Return all the data below as it stands, minus the pictures.

● **PROVIDED MATERIAL**
# # # #
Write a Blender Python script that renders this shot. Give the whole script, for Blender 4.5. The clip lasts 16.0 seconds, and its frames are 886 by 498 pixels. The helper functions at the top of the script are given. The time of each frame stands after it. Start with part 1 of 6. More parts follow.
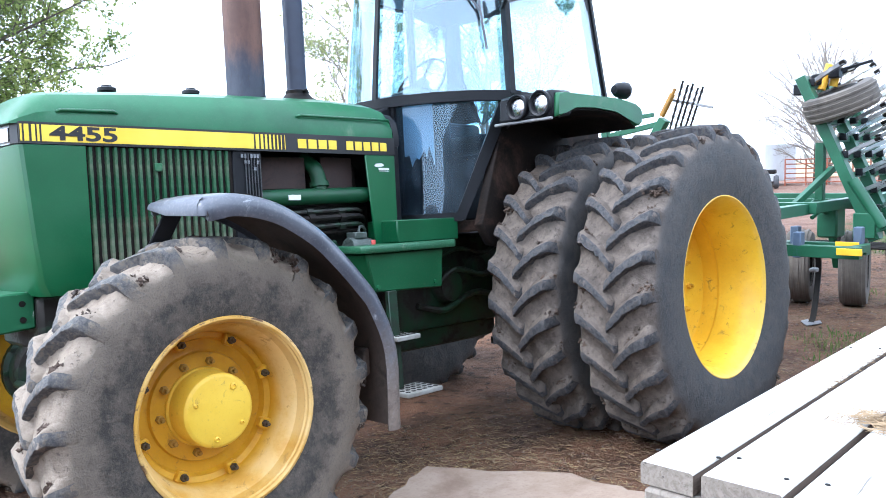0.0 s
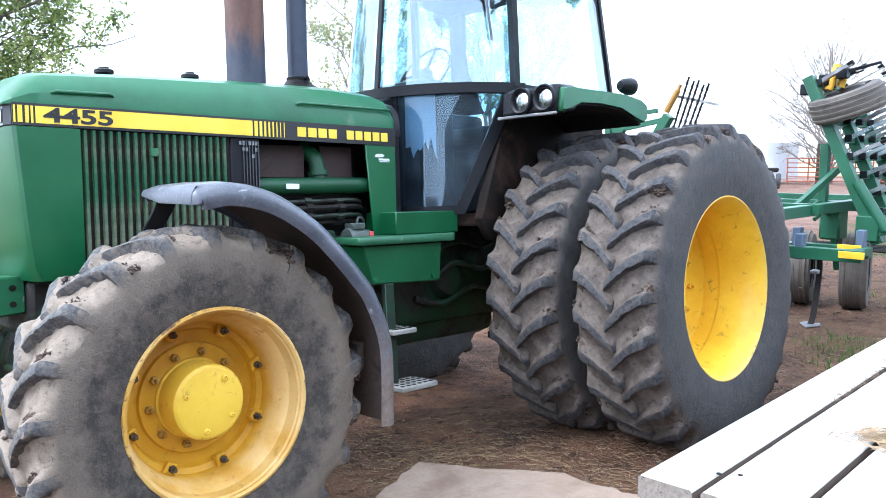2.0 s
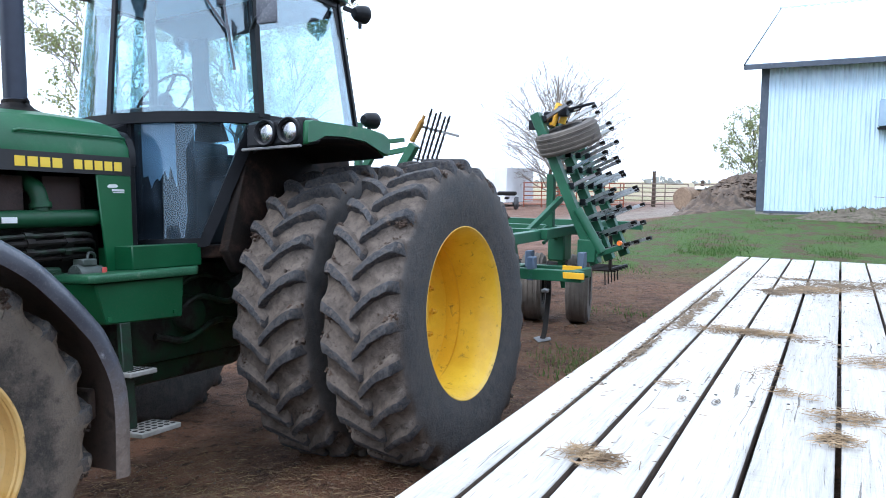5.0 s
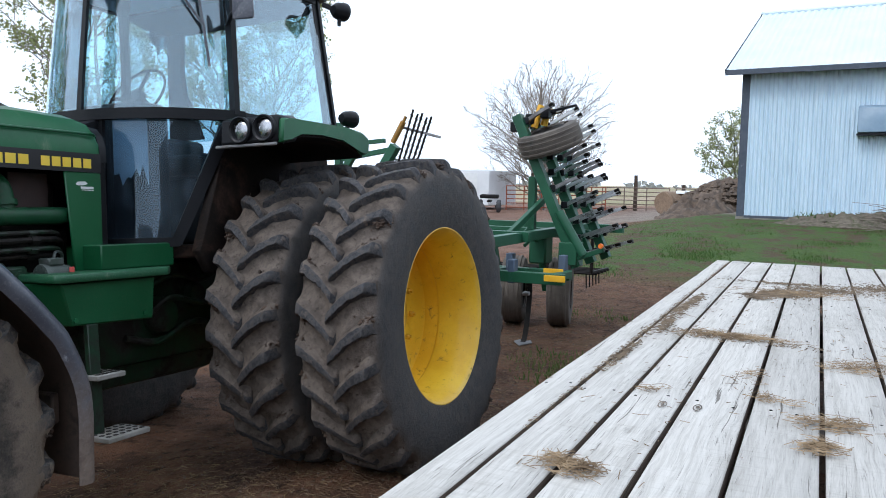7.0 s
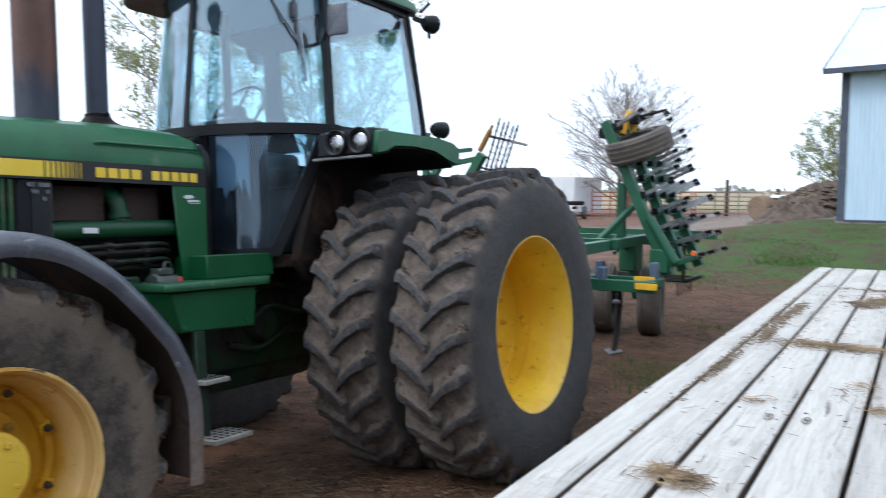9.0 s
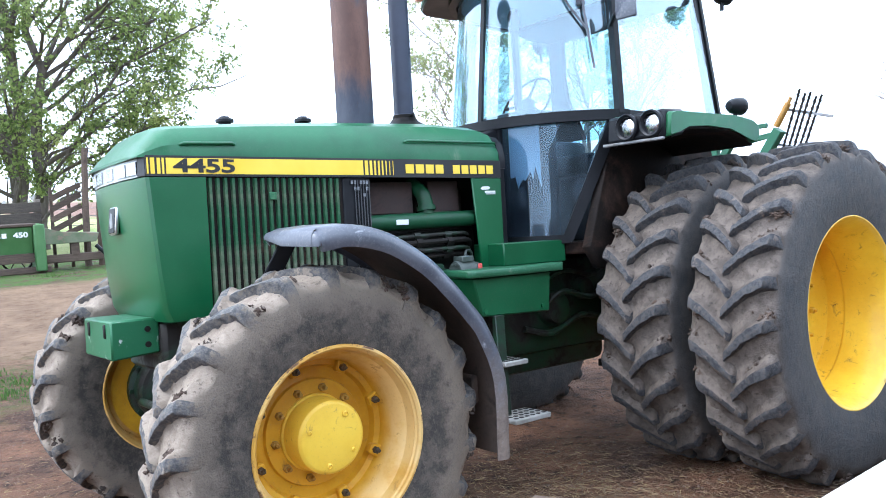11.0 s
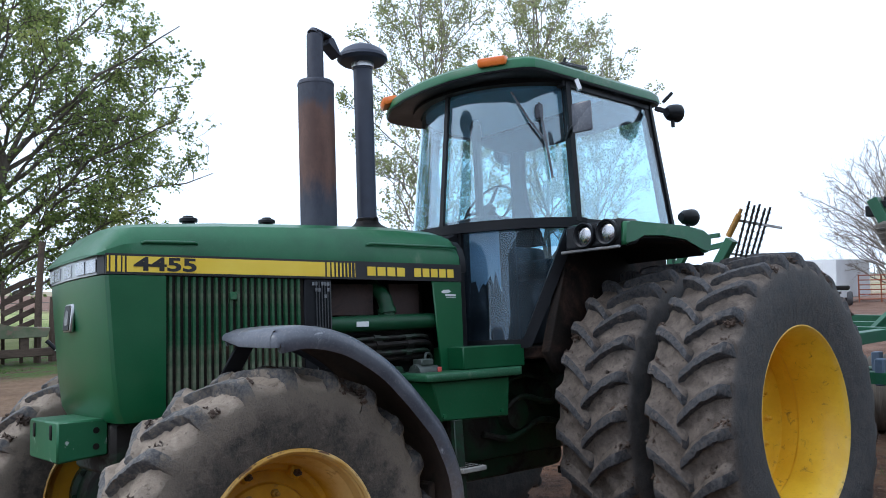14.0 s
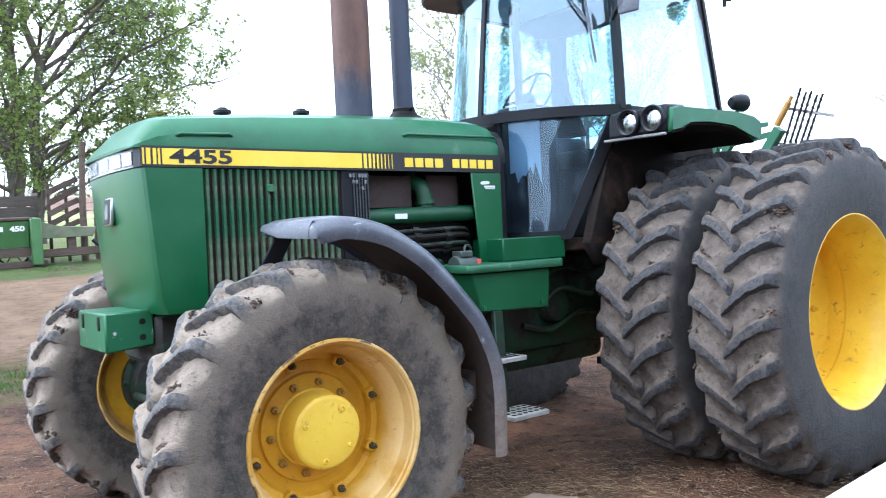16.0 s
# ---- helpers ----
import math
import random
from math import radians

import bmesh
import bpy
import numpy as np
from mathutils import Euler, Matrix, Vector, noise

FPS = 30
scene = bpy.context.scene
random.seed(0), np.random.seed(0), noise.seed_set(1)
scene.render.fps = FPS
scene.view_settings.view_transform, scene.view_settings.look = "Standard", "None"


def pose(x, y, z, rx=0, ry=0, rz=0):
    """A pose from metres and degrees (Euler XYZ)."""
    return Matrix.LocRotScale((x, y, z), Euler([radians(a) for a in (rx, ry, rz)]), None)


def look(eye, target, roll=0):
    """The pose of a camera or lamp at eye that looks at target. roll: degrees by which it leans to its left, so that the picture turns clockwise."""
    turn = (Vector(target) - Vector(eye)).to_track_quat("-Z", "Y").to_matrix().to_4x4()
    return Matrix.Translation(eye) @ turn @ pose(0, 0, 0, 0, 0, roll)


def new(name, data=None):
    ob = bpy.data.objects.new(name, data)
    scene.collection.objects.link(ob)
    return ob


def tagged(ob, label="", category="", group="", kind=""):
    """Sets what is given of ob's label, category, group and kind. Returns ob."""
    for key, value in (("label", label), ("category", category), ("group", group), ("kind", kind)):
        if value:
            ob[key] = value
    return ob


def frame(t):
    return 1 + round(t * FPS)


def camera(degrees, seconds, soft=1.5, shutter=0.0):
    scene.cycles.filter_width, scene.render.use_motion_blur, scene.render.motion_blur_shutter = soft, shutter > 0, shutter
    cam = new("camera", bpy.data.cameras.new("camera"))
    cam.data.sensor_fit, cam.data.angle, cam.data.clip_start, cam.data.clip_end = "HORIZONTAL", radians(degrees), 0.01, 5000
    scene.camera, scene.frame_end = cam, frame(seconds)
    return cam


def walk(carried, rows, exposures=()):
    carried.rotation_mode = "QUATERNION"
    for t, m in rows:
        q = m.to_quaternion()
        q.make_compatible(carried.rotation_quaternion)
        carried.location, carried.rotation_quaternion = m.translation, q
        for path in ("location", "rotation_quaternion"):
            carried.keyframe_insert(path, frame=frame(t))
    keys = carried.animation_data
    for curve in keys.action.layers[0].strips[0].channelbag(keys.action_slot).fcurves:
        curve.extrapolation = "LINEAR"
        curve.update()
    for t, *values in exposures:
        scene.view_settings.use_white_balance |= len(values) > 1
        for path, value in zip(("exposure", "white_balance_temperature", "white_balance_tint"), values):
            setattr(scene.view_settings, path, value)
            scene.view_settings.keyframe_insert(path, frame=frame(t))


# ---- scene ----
# ---- camera ----
cam = camera(58.16, 16.0, soft=0.9, shutter=0.3)
PATH = [
    (0, -1.438, -3.5773, 1.5431, 84.151, 1.665, -45.521),
    (0.5, -1.4163, -3.5821, 1.5535, 83.92, 1.252, -44.866),
    (1, -1.3955, -3.5967, 1.5574, 83.768, 0.443, -46.109),
    (1.5, -1.389, -3.5553, 1.5416, 82.06, 0.814, -46.406),
    (2, -1.3953, -3.5398, 1.5625, 83.345, 0.08, -45.394),
    (2.5, -1.3885, -3.5467, 1.5549, 82.385, 0.713, -46.64),
    (3, -1.3867, -3.5579, 1.5659, 82.163, 0.843, -48.117),
    (3.5, -1.3875, -3.5424, 1.5647, 83.706, 0.646, -49.569),
    (4, -1.3861, -3.5564, 1.5895, 84.732, 0.476, -51.19),
    (4.5, -1.3994, -3.6001, 1.6224, 84.614, -0.997, -58.825),
    (4.7, -1.3994, -3.6001, 1.6224, 84.811, -1.094, -61.959),
    (6.8, -1.3178, -3.5841, 1.6078, 85.151, 0.197, -64.302),
    (7, -1.3178, -3.5841, 1.6078, 85.149, -1.052, -64.027),
    (7.5, -1.3194, -3.595, 1.6147, 84.209, -0.609, -63.021),
    (8, -1.3168, -3.5819, 1.6145, 84.47, -0.366, -63.282),
    (8.5, -1.3081, -3.5772, 1.6045, 84.382, -0.25, -63.342),
    (9, -1.3631, -3.5602, 1.6158, 85.632, -0.236, -58.048),
    (9.5, -1.4041, -3.5557, 1.6126, 86.826, 0.036, -46.08),
    (10, -1.4362, -3.5183, 1.6109, 84.52, 1.153, -38.33),
    (10.2, -1.4362, -3.5183, 1.6109, 84.69, 1.998, -37.992),
    (12.3, -1.455, -3.5451, 1.613, 86.093, 1.833, -39.484),
    (12.5, -1.455, -3.5451, 1.613, 87.813, 1.481, -40.08),
    (13, -1.462, -3.5616, 1.6283, 91.567, 1.257, -40.624),
    (13.5, -1.4637, -3.5589, 1.6293, 92.518, 0.973, -41.246),
    (14, -1.4613, -3.5592, 1.623, 92.303, 1.315, -41.153),
    (14.5, -1.4594, -3.5512, 1.6097, 88.995, 2.079, -40.236),
    (15, -1.4722, -3.5302, 1.596, 87.119, 2.356, -37.969),
    (15.5, -1.4731, -3.5167, 1.5899, 85.563, 2.211, -36.725),
    (16, -1.4245, -3.4947, 1.5914, 85.004, 1.945, -38.549),
]
EXPOSURES = [(0, 1.53, 5650, 10), (3, 1.53, 5650, 10), (4, 1.42, 5650, 10), (4.5, 1.08, 5650, 10), (5.6, 0.45, 5840, 10), (7, 0.07, 6030, 10), (8.6, 0.03, 6030, 10), (9, 0.2, 6030, 10), (9.5, 0.7, 5840, 10), (10, 1.1, 5650, 10), (12, 1.45, 5650, 10), (12.5, 1.45, 5650, 10), (13, 0.95, 5650, 10), (13.5, 0.47, 5764, 10), (14, 0.06, 5840, 10), (14.5, 0.06, 5840, 10), (15, 0.8, 5650, 10), (15.5, 1.13, 5650, 10), (16, 1.38, 5650, 10)]
walk(cam, [(t, pose(x, y, z, rx, ry, rz)) for t, x, y, z, rx, ry, rz in PATH], EXPOSURES)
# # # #
● **ANSWER BELOW**
Write a Blender Python script that renders this shot. Give the whole script, for Blender 4.5. The clip lasts 16.0 seconds, and its frames are 886 by 498 pixels. The helper functions at the top of the script are given. The time of each frame stands after it. Start with part 1 of 6. More parts follow.
0.0 s
2.0 s
5.0 s
7.0 s
9.0 s
11.0 s
14.0 s
16.0 s
# ---- helpers ----
import math
import random
from math import radians

import bmesh
import bpy
import numpy as np
from mathutils import Euler, Matrix, Vector, noise

FPS = 30
scene = bpy.context.scene
random.seed(0), np.random.seed(0), noise.seed_set(1)
scene.render.fps = FPS
scene.view_settings.view_transform, scene.view_settings.look = "Standard", "None"


def pose(x, y, z, rx=0, ry=0, rz=0):
    """A pose from metres and degrees (Euler XYZ)."""
    return Matrix.LocRotScale((x, y, z), Euler([radians(a) for a in (rx, ry, rz)]), None)


def look(eye, target, roll=0):
    """The pose of a camera or lamp at eye that looks at target. roll: degrees by which it leans to its left, so that the picture turns clockwise."""
    turn = (Vector(target) - Vector(eye)).to_track_quat("-Z", "Y").to_matrix().to_4x4()
    return Matrix.Translation(eye) @ turn @ pose(0, 0, 0, 0, 0, roll)


def new(name, data=None):
    ob = bpy.data.objects.new(name, data)
    scene.collection.objects.link(ob)
    return ob


def tagged(ob, label="", category="", group="", kind=""):
    """Sets what is given of ob's label, category, group and kind. Returns ob."""
    for key, value in (("label", label), ("category", category), ("group", group), ("kind", kind)):
        if value:
            ob[key] = value
    return ob


def frame(t):
    return 1 + round(t * FPS)


def camera(degrees, seconds, soft=1.5, shutter=0.0):
    scene.cycles.filter_width, scene.render.use_motion_blur, scene.render.motion_blur_shutter = soft, shutter > 0, shutter
    cam = new("camera", bpy.data.cameras.new("camera"))
    cam.data.sensor_fit, cam.data.angle, cam.data.clip_start, cam.data.clip_end = "HORIZONTAL", radians(degrees), 0.01, 5000
    scene.camera, scene.frame_end = cam, frame(seconds)
    return cam


def walk(carried, rows, exposures=()):
    carried.rotation_mode = "QUATERNION"
    for t, m in rows:
        q = m.to_quaternion()
        q.make_compatible(carried.rotation_quaternion)
        carried.location, carried.rotation_quaternion = m.translation, q
        for path in ("location", "rotation_quaternion"):
            carried.keyframe_insert(path, frame=frame(t))
    keys = carried.animation_data
    for curve in keys.action.layers[0].strips[0].channelbag(keys.action_slot).fcurves:
        curve.extrapolation = "LINEAR"
        curve.update()
    for t, *values in exposures:
        scene.view_settings.use_white_balance |= len(values) > 1
        for path, value in zip(("exposure", "white_balance_temperature", "white_balance_tint"), values):
            setattr(scene.view_settings, path, value)
            scene.view_settings.keyframe_insert(path, frame=frame(t))


# ---- scene ----
# ---- camera ----
cam = camera(58.16, 16.0, soft=0.9, shutter=0.3)
PATH = [
    (0, -1.438, -3.5773, 1.5431, 84.151, 1.665, -45.521),
    (0.5, -1.4163, -3.5821, 1.5535, 83.92, 1.252, -44.866),
    (1, -1.3955, -3.5967, 1.5574, 83.768, 0.443, -46.109),
    (1.5, -1.389, -3.5553, 1.5416, 82.06, 0.814, -46.406),
    (2, -1.3953, -3.5398, 1.5625, 83.345, 0.08, -45.394),
    (2.5, -1.3885, -3.5467, 1.5549, 82.385, 0.713, -46.64),
    (3, -1.3867, -3.5579, 1.5659, 82.163, 0.843, -48.117),
    (3.5, -1.3875, -3.5424, 1.5647, 83.706, 0.646, -49.569),
    (4, -1.3861, -3.5564, 1.5895, 84.732, 0.476, -51.19),
    (4.5, -1.3994, -3.6001, 1.6224, 84.614, -0.997, -58.825),
    (4.7, -1.3994, -3.6001, 1.6224, 84.811, -1.094, -61.959),
    (6.8, -1.3178, -3.5841, 1.6078, 85.151, 0.197, -64.302),
    (7, -1.3178, -3.5841, 1.6078, 85.149, -1.052, -64.027),
    (7.5, -1.3194, -3.595, 1.6147, 84.209, -0.609, -63.021),
    (8, -1.3168, -3.5819, 1.6145, 84.47, -0.366, -63.282),
    (8.5, -1.3081, -3.5772, 1.6045, 84.382, -0.25, -63.342),
    (9, -1.3631, -3.5602, 1.6158, 85.632, -0.236, -58.048),
    (9.5, -1.4041, -3.5557, 1.6126, 86.826, 0.036, -46.08),
    (10, -1.4362, -3.5183, 1.6109, 84.52, 1.153, -38.33),
    (10.2, -1.4362, -3.5183, 1.6109, 84.69, 1.998, -37.992),
    (12.3, -1.455, -3.5451, 1.613, 86.093, 1.833, -39.484),
    (12.5, -1.455, -3.5451, 1.613, 87.813, 1.481, -40.08),
    (13, -1.462, -3.5616, 1.6283, 91.567, 1.257, -40.624),
    (13.5, -1.4637, -3.5589, 1.6293, 92.518, 0.973, -41.246),
    (14, -1.4613, -3.5592, 1.623, 92.303, 1.315, -41.153),
    (14.5, -1.4594, -3.5512, 1.6097, 88.995, 2.079, -40.236),
    (15, -1.4722, -3.5302, 1.596, 87.119, 2.356, -37.969),
    (15.5, -1.4731, -3.5167, 1.5899, 85.563, 2.211, -36.725),
    (16, -1.4245, -3.4947, 1.5914, 85.004, 1.945, -38.549),
]
EXPOSURES = [(0, 1.53, 5650, 10), (3, 1.53, 5650, 10), (4, 1.42, 5650, 10), (4.5, 1.08, 5650, 10), (5.6, 0.45, 5840, 10), (7, 0.07, 6030, 10), (8.6, 0.03, 6030, 10), (9, 0.2, 6030, 10), (9.5, 0.7, 5840, 10), (10, 1.1, 5650, 10), (12, 1.45, 5650, 10), (12.5, 1.45, 5650, 10), (13, 0.95, 5650, 10), (13.5, 0.47, 5764, 10), (14, 0.06, 5840, 10), (14.5, 0.06, 5840, 10), (15, 0.8, 5650, 10), (15.5, 1.13, 5650, 10), (16, 1.38, 5650, 10)]
walk(cam, [(t, pose(x, y, z, rx, ry, rz)) for t, x, y, z, rx, ry, rz in PATH], EXPOSURES)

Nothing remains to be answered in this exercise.